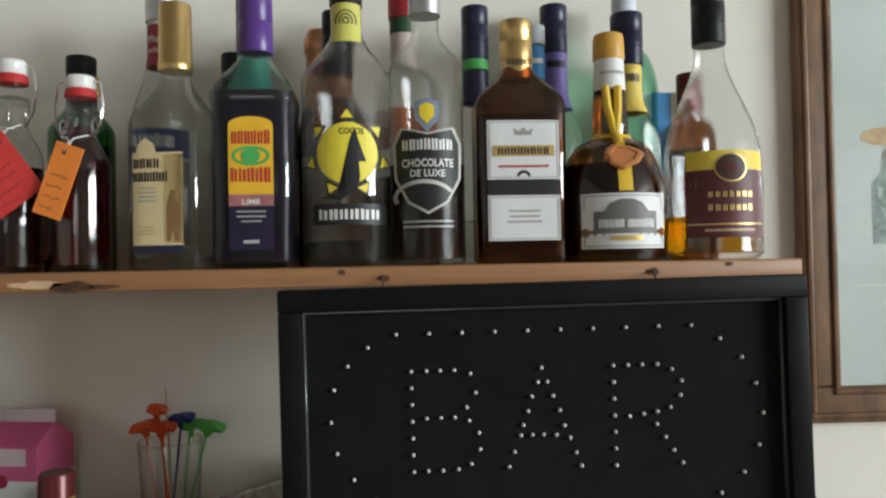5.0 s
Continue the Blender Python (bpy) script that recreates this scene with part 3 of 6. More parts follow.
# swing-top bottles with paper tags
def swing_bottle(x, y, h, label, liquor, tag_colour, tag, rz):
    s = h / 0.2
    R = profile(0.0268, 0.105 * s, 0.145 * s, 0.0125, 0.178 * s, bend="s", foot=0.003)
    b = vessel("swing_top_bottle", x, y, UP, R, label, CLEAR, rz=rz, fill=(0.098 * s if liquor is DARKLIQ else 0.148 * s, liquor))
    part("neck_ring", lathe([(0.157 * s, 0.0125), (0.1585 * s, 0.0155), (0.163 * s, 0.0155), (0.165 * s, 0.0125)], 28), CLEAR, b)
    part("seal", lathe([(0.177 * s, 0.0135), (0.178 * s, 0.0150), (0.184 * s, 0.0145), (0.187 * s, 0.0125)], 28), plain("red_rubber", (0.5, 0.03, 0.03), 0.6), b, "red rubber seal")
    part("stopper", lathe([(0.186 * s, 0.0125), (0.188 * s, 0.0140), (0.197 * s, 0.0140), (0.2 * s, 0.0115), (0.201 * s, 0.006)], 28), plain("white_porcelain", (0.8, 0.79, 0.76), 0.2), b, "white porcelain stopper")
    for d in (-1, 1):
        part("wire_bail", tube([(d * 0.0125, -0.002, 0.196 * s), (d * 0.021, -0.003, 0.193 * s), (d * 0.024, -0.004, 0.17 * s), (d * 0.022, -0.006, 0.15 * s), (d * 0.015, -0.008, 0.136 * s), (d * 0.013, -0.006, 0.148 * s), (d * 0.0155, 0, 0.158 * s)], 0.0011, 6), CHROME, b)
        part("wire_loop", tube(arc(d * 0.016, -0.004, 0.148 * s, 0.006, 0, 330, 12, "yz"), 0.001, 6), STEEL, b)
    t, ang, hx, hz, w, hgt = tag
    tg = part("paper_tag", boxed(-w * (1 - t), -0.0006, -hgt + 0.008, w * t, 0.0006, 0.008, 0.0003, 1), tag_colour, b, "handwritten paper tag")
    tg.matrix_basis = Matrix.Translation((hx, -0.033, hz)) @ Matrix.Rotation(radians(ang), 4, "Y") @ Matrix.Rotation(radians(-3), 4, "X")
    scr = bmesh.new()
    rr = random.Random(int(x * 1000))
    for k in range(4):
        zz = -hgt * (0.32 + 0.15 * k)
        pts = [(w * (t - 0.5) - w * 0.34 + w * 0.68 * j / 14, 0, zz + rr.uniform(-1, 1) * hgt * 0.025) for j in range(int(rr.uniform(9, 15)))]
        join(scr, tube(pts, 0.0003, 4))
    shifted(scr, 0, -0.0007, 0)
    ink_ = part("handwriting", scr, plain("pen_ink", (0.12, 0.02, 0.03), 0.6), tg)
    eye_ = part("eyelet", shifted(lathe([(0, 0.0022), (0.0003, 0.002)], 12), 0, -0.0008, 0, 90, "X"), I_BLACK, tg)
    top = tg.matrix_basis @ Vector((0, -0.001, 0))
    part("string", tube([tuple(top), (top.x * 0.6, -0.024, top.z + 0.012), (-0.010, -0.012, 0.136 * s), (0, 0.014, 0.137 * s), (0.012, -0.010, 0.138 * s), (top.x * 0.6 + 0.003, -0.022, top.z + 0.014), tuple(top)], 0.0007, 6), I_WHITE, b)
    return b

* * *

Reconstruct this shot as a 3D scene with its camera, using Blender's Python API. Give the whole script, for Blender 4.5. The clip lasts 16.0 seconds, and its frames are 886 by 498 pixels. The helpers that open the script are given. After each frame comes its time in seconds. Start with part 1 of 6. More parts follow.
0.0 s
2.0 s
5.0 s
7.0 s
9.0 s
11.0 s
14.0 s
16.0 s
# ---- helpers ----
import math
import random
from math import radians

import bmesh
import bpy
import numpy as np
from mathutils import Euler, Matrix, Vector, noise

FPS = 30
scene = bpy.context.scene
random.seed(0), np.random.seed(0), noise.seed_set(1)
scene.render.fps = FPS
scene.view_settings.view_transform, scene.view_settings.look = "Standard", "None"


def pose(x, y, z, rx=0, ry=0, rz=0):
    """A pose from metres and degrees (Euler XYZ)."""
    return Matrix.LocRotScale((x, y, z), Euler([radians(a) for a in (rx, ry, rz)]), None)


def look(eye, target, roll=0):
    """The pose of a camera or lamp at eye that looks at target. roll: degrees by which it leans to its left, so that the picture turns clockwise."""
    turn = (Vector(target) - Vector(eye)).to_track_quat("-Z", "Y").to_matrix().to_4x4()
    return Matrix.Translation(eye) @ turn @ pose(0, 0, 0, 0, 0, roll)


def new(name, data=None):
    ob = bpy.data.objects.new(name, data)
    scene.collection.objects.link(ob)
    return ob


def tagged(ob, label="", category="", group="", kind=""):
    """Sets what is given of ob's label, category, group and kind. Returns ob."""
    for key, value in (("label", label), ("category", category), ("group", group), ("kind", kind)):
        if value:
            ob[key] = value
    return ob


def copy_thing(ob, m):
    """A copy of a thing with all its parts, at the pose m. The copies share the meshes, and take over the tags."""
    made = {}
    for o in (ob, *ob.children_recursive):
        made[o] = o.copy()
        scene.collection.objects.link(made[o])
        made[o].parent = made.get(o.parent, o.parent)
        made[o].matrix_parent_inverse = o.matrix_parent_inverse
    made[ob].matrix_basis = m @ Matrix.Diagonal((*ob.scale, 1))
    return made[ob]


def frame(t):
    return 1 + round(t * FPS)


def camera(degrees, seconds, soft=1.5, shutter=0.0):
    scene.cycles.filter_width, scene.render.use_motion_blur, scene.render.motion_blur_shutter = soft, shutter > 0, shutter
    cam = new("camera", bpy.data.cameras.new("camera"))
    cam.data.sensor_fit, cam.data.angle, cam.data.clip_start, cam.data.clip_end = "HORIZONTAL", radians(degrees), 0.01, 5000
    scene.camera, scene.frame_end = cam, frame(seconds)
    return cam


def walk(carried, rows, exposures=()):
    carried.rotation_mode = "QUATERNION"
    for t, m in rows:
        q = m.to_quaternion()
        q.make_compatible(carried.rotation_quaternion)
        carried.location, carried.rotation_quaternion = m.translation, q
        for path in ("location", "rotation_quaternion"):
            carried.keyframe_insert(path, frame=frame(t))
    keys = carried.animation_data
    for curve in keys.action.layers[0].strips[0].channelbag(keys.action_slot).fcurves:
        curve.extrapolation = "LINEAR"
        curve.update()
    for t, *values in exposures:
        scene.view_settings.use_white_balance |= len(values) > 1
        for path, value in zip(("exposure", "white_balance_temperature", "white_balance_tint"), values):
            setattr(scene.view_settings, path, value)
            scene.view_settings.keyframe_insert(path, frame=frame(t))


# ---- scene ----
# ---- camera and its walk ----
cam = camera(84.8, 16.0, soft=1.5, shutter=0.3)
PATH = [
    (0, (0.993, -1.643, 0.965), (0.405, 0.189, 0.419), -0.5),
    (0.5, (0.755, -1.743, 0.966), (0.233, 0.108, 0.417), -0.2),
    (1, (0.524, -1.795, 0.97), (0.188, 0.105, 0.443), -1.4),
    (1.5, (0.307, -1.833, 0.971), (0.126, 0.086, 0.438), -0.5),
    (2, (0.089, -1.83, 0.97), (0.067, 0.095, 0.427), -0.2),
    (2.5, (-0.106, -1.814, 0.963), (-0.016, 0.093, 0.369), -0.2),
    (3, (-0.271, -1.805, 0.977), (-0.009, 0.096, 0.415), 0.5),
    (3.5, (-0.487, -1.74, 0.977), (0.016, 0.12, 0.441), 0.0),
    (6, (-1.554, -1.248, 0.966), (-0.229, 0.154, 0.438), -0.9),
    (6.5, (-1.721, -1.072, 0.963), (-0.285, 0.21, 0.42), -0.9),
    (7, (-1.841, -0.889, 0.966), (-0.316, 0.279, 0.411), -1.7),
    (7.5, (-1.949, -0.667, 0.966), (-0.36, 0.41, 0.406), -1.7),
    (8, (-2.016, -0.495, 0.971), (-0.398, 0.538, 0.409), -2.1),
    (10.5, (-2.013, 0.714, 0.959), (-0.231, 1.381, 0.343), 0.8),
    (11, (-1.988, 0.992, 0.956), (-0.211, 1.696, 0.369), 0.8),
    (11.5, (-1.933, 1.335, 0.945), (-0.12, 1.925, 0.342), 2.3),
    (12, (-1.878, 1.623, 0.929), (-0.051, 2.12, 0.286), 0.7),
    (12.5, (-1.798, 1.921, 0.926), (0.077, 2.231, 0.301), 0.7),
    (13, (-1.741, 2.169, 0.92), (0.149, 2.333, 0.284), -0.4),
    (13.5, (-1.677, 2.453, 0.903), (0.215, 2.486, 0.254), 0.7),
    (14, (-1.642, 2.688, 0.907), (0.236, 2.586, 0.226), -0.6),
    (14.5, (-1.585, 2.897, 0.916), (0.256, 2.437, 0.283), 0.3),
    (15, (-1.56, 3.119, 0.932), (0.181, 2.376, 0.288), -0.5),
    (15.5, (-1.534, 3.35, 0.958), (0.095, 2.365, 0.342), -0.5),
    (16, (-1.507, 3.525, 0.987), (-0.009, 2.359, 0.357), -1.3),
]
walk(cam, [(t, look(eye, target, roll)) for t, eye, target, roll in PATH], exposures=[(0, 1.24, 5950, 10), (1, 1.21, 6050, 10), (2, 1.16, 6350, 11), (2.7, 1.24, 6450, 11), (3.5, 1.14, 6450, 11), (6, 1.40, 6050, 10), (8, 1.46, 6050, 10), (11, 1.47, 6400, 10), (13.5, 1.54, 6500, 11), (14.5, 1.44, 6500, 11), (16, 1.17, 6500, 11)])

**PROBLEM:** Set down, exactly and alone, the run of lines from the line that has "curve.update()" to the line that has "scene.view_settings.keyframe_insert(path, frame=frame(t))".

**SOLUTION TO THE PROBLEM:**
        curve.update()
    for t, *values in exposures:
        scene.view_settings.use_white_balance |= len(values) > 1
        for path, value in zip(("exposure", "white_balance_temperature", "white_balance_tint"), values):
            setattr(scene.view_settings, path, value)
            scene.view_settings.keyframe_insert(path, frame=frame(t))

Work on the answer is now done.